Liming effects on microbial carbon use efficiency and its potential consequences for soil organic carbon stocks

• Published in: Soil biology & biochemistry Vol. 191; p. 109342
• Main Authors: Schroeder, Julia, Dǎmǎtîrcǎ, Claudia, Bölscher, Tobias, Chenu, Claire, Elsgaard, Lars, Tebbe, Christoph C., Skadell, Laura, Poeplau, Christopher
• Format: Journal Article
• Language: English
• Published: Elsevier Ltd 01.04.2024; Elsevier
• Subjects: Agricultural sciences; Agricultural soil; Climate change mitigation; Environmental Sciences; Isotopic labelling; Life Sciences; Long-term field experiment (LTE); Microbial soil carbon; Organic C inputs; Soil study; Agricultural soil; Isotopic labelling; Microbial soil carbon; Climate change mitigation; Organic C inputs; Long-term field experiment (LTE)
• ISSN: 0038-0717; 1879-3428
• DOI: 10.1016/j.soilbio.2024.109342

Climate-smart agriculture aims amongst others at protecting and increasing soil organic carbon (SOC) stocks. The allocation of metabolised carbon (C) between soil microbial growth and respiration, i.e. C use efficiency (CUE) is crucial for SOC dynamics. We hypothesised that raising soil pH would alleviate CUE-limiting conditions and that liming could thus increase CUE, thereby supporting SOC accrual. This study investigated whether CUE can be manipulated by liming and how this might contribute to SOC stock changes. The effects of liming on CUE, microbial biomass C, abundance of microbial domains, SOC stocks and OC inputs were assessed for soils from three European long-term field experiments. Field control soils were additionally limed in the laboratory to assess immediate effects. The shift in soil pHH2O from 4.5 to 7.3 with long-term liming reduced CUE by 40 %, whereas the shift from 5.5 to 8.6 and from 6.5 to 7.8 was associated with increases in CUE by 16 % and 24 %, respectively. The overall relationship between CUE and soil pH followed a U-shaped (i.e. quadratic) curve, implying that in agricultural soils CUE may be lowest at pHH2O = 6.4. The immediate CUE response to liming followed the same trends. Changes in CUE with long-term liming contributed to the net effect of liming on SOC stocks.

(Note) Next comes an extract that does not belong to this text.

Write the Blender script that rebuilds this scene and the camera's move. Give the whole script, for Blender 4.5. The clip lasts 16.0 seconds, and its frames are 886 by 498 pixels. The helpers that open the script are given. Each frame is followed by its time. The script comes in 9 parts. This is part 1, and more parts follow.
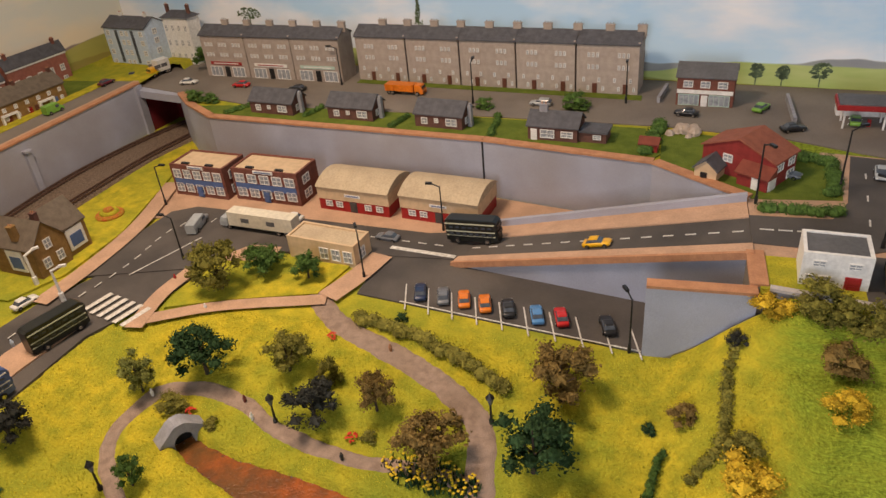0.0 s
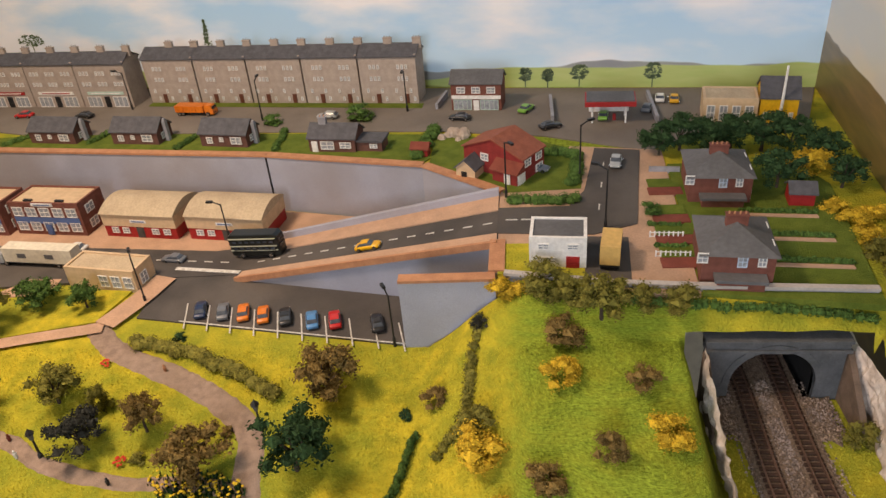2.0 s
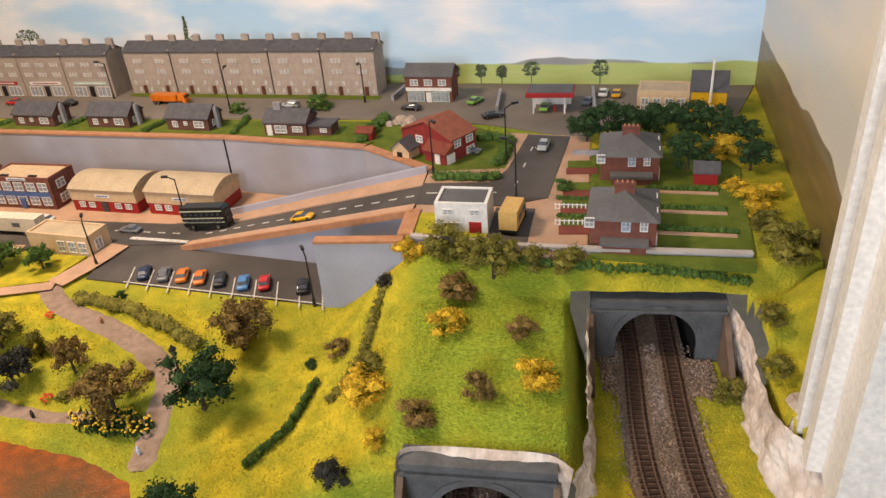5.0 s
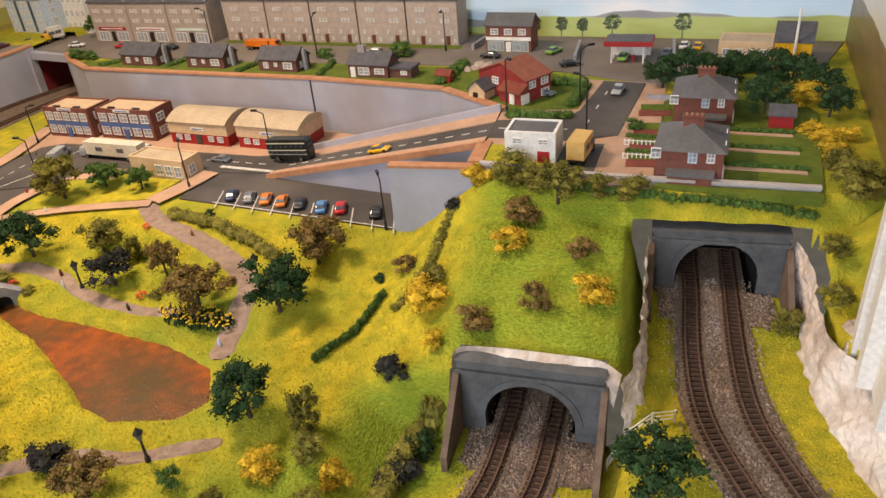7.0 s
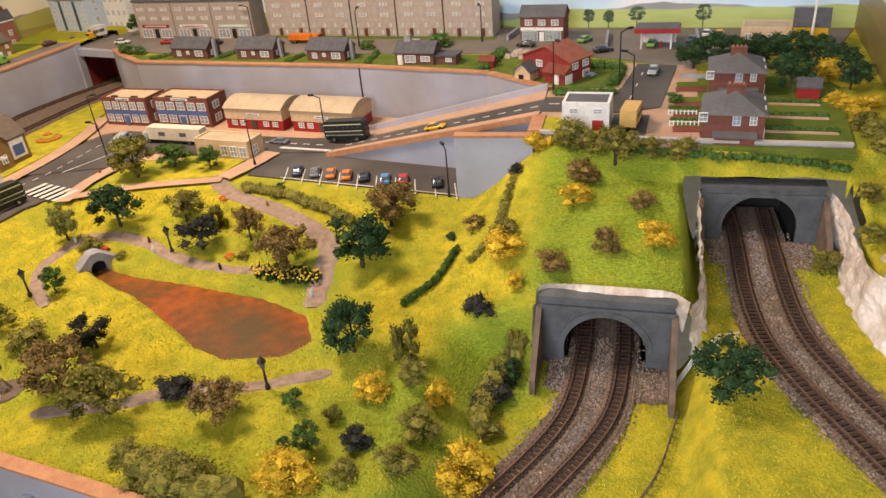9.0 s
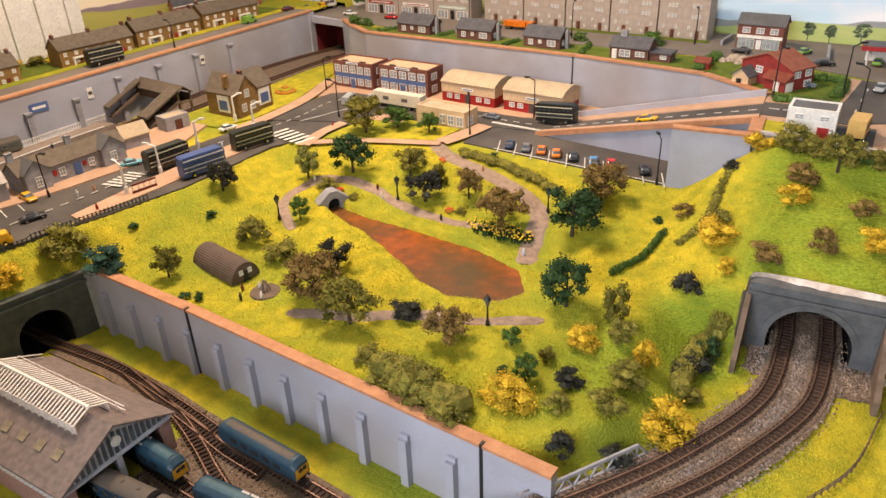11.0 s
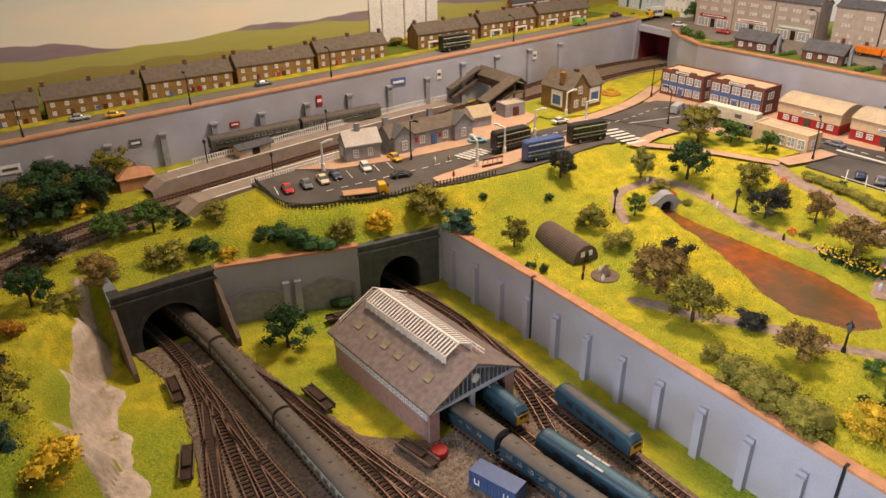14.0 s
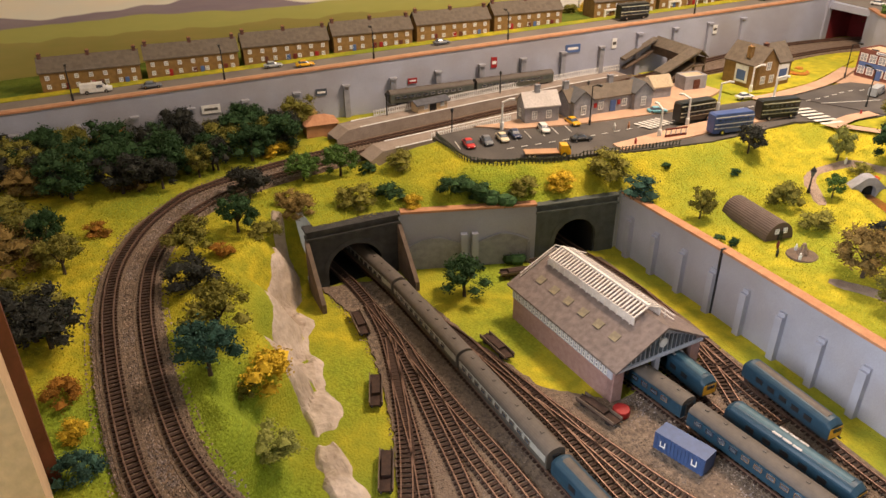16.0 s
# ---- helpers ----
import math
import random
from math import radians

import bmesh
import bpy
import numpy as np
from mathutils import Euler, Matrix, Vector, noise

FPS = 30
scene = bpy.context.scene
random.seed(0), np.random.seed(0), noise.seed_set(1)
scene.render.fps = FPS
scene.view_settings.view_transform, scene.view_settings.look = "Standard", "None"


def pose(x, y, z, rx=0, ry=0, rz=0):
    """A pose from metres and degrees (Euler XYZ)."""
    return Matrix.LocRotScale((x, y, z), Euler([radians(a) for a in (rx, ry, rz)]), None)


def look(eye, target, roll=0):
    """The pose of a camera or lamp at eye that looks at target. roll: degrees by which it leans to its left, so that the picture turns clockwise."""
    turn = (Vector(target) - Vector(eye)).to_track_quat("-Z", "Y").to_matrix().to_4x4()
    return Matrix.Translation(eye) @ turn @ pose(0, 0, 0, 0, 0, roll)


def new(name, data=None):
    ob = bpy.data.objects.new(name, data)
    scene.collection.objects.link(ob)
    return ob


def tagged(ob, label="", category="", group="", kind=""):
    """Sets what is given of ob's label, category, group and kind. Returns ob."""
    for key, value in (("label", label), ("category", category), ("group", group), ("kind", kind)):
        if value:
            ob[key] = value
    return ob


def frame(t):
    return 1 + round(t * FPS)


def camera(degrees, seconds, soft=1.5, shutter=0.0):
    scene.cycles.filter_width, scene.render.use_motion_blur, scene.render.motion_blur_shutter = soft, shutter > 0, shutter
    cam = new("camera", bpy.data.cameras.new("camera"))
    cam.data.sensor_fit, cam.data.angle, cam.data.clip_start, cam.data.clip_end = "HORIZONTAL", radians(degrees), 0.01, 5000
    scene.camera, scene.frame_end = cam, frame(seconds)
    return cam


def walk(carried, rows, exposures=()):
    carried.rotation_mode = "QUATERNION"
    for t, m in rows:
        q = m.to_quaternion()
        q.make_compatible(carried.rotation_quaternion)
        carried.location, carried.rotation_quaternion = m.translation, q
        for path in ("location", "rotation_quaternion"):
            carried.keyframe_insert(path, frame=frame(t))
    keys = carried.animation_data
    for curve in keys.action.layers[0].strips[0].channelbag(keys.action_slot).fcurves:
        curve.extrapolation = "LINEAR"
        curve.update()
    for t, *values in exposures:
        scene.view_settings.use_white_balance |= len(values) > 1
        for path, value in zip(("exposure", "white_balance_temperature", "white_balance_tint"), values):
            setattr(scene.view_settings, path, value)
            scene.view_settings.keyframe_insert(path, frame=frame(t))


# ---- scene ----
cam = camera(62.9, 16.0)
METRES, EYE, TILT, LEAN, TURN = 0.8, 0.552, -31.455, 4.876, 16.0
ROWS = [
    (0.0, 0.0, 0.0, 0.0, 0.0, 0.0, -0.0),
    (0.5, 0.0306, -0.0134, -0.005, -2.33, 0.16, 1.95),
    (1.0, 0.0691, -0.0329, -0.0102, -5.22, 0.51, 3.07),
    (1.5, 0.1114, -0.048, -0.0123, -8.22, 0.55, 4.68),
    (2.0, 0.1342, -0.0515, -0.0139, -9.54, 0.48, 5.32),
    (2.5, 0.1486, -0.0646, -0.0177, -10.58, 0.6, 5.62),
    (3.0, 0.1763, -0.0849, -0.028, -11.63, 0.58, 6.54),
    (5.5, 0.2636, -0.1303, -0.1164, -5.38, 2.81, 2.87),
    (6.0, 0.2653, -0.1363, -0.1351, -3.53, 2.38, 1.96),
    (6.5, 0.267, -0.1453, -0.1559, -2.73, 1.63, 0.63),
    (7.0, 0.2643, -0.1591, -0.172, -1.48, 1.54, 0.46),
    (7.5, 0.2516, -0.1698, -0.1883, -1.91, 1.71, 1.07),
    (8.0, 0.2052, -0.1938, -0.2025, -3.76, 2.75, 2.47),
    (10.5, 0.0996, -0.3055, -0.2955, 4.06, 1.32, -4.84),
    (11.0, 0.0514, -0.3288, -0.2981, 7.51, 1.79, -7.82),
    (11.5, 0.0128, -0.3423, -0.3055, 11.22, 1.64, -10.2),
    (12.0, -0.0044, -0.3549, -0.3091, 14.07, 1.66, -12.15),
    (12.5, -0.019, -0.3692, -0.3194, 17.48, 0.99, -14.03),
    (13.0, -0.0392, -0.3876, -0.3344, 20.96, 0.28, -15.8),
    (13.5, -0.0575, -0.4047, -0.3449, 22.89, -0.24, -16.89),
    (14.0, -0.0827, -0.4225, -0.3668, 25.35, -1.6, -18.57),
    (14.5, -0.0949, -0.4358, -0.3843, 27.56, -2.63, -19.41),
    (15.0, -0.1081, -0.4427, -0.4007, 30.01, -4.09, -20.62),
    (15.5, -0.1227, -0.4546, -0.4136, 32.16, -4.99, -21.74),
    (16.0, -0.1465, -0.4691, -0.4336, 35.36, -6.71, -23.11),
]
walk(cam, [(t, pose(0, 0, EYE, TILT, LEAN, TURN) @ pose(METRES * x, METRES * y, METRES * z, 90 + pitch, roll, yaw)) for t, x, y, z, yaw, pitch, roll in ROWS], [(0.0, -0.36), (3.0, -0.1), (5.5, 0.08), (8.0, 0.16), (11.0, 0.36), (13.0, 0.24), (15.0, 0.24), (16.0, 0.5)])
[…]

Our study confirms the value of liming as a management practice for climate-smart agriculture, but demonstrates that it remains difficult to predict the impact on SOC stocks due its complex effects on the C cycle. [Display omitted] •Liming altered CUE depending on the initial soil pH and the span of the pH shift.•At low pH, CUE declined with liming likely due to microbial community shifts.•At high pH, CUE increased with liming likely due to altered nutrient availability.•Liming increased microbial biomass C in all cases.•Changes in CUE with liming were not the primary cause for changes in SOC stocks.